裁判所は、「財産評価基本通達189(2)の規定は、平成2年改正当時には合理性を有していたものの、平成9年独占禁止法の改正により持株会社が一部容認されるなど、会社の株式保有に関する状況は大きく変化しており、また、平成15年度の法人企業統計を基に算定された営利法人の株式保有割合の数値は16.31%であり、判定基準と比して格段に低いとまではいえないなど、株式保有割合が25%以上である評価会社を一律に株式保有特定会社と定める判定基準が相続開始時(平成16年)においてもなお合理性を有していたものとはいえない。
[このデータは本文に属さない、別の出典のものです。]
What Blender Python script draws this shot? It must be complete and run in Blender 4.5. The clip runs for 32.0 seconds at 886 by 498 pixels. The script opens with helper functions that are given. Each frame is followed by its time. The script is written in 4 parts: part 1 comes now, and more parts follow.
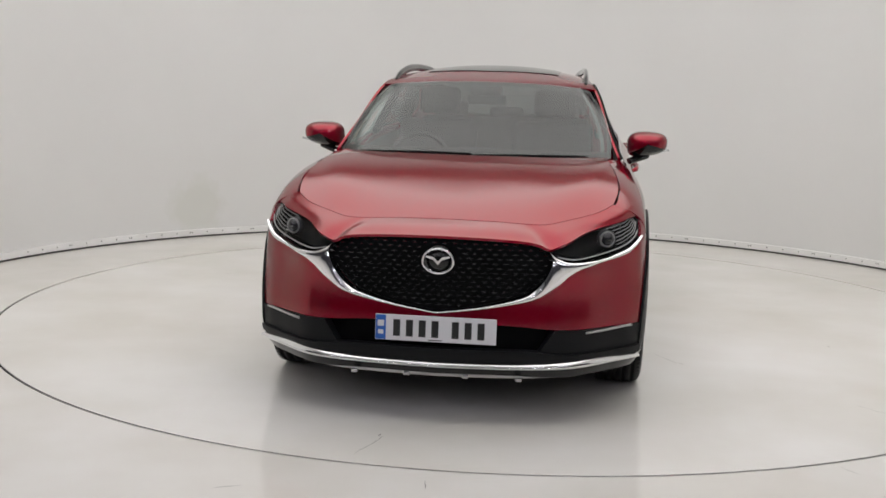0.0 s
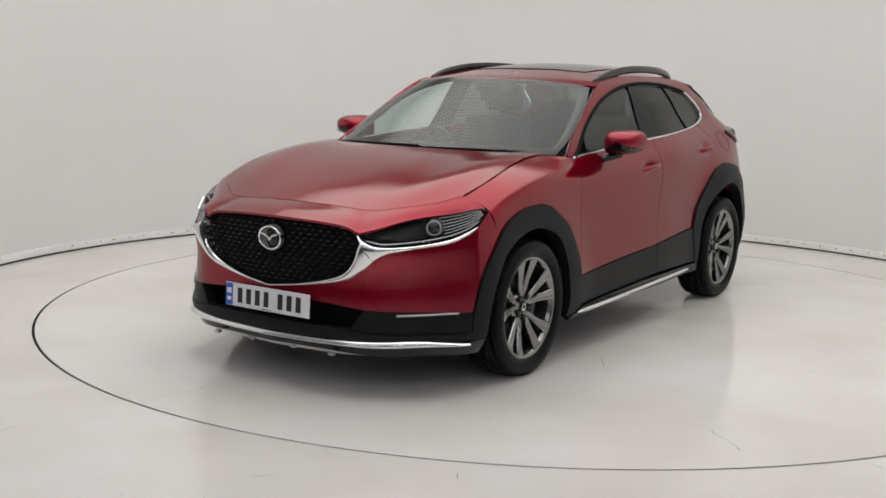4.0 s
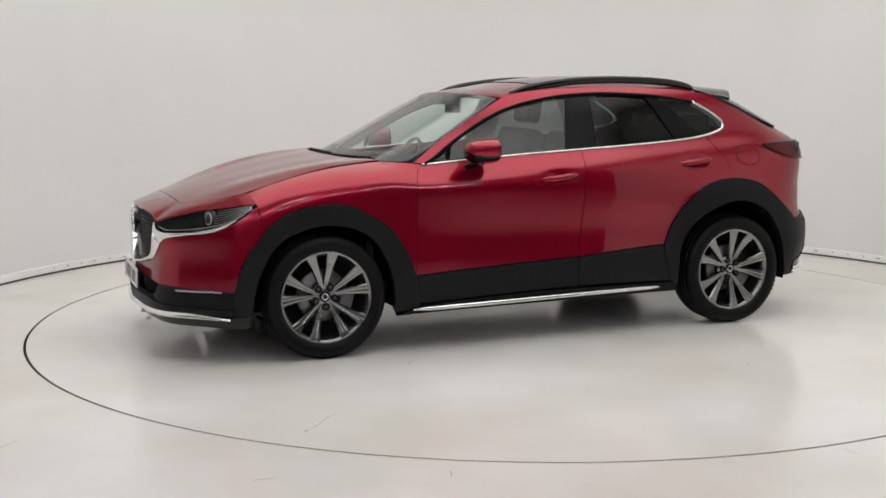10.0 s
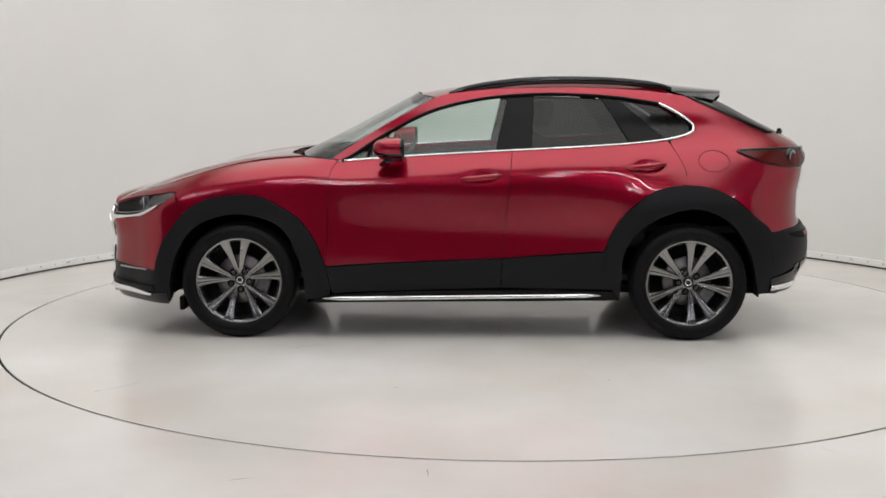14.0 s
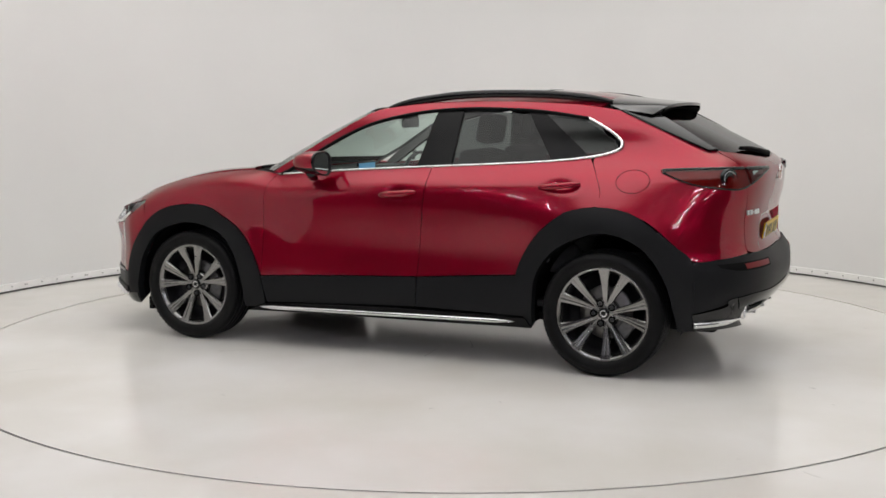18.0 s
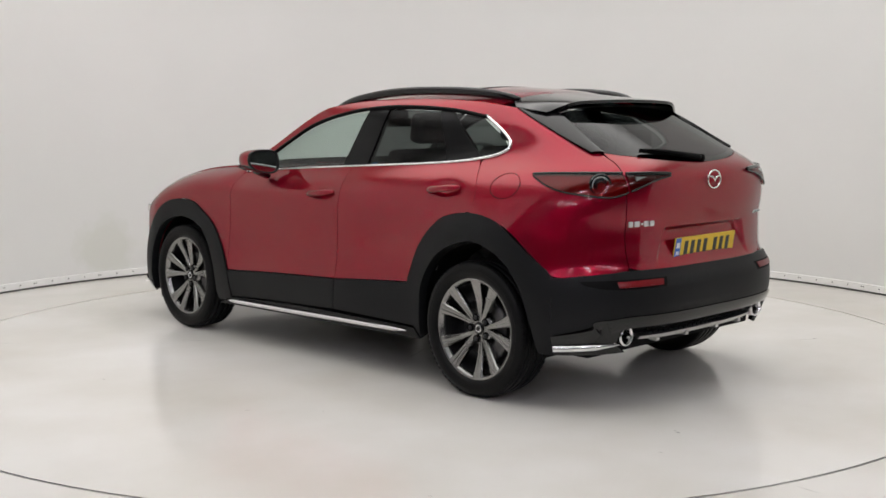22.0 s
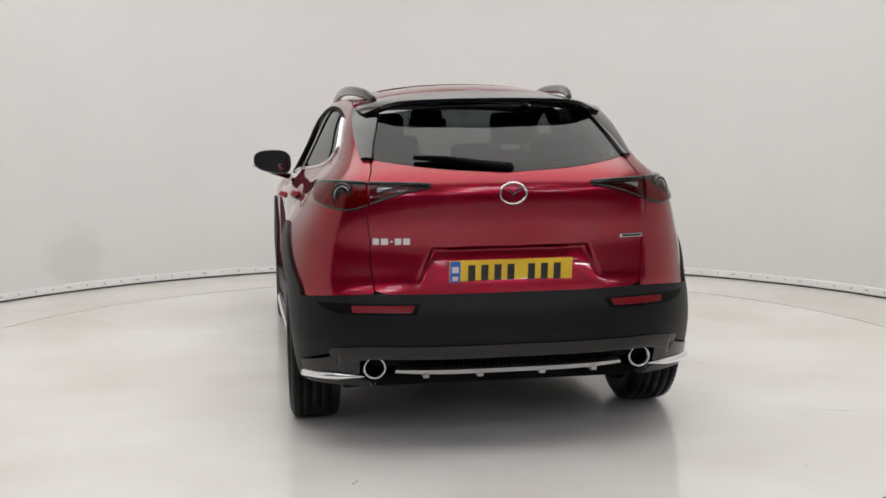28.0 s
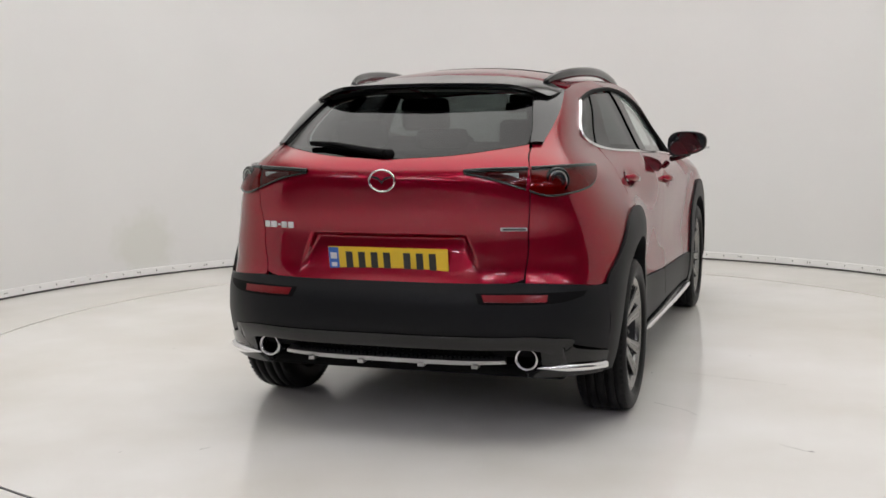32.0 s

以上によれば、株式保有割合が25.9%にとどまるA社について判定基準をそのまま適用して株式保有特定会社に該当するものとすることはできないから、企業の規模や事業の実態等を総合考慮して判断するのが相当である。A社の事業の実態等は上場企業に匹敵するものであり、株式の評価に関しては、租税回避行為の弊害を危惧しなければならないような事情はうかがわれない。したがって、A社は株式保有特定会社会社に該当するとは認められないから、その株式は原則的評価方式である類似業種比準方式によるべきである」とする(東京高判平成25年2月25日)。
評価、認定は、実体のない属性付与により実体を疎外すること、事実関係の否定して事実確定することである。金融資本家が、架空資本の総資産に占める割合が50%未満までの持株法人でもある大法人と規定された産業法人と関係法人を従前よりも低い価額で買収できる。金融資本家は、大法人と規定された産業法人の架空資本を低い価額で事業承継させ、存続させることにより、当該産業法人に投融資を受けることを余儀なくさせることができる。当該判決の後、評価法人の総資産の相続税評価額に占める株式の相続税評価額が50%以上である場合に株式保有特定会社とする通達改定があった。通達改定は、国際金融資本価が資本関係を土台とした現金留保義務により、既存の中央銀行所有の民間銀行の所有過程、所有関係による現金回収義務から、生産関係上の義務を改定したものである。裁判所は、現象にすぎない財務諸表から他の法人との比較をしており、労働の疎外による現金留保、生産関係、資本関係上、経済関係上の事実関係を全体化することなく、租税回避の弊害の危惧という実体のない属性に基づいて判決をしている。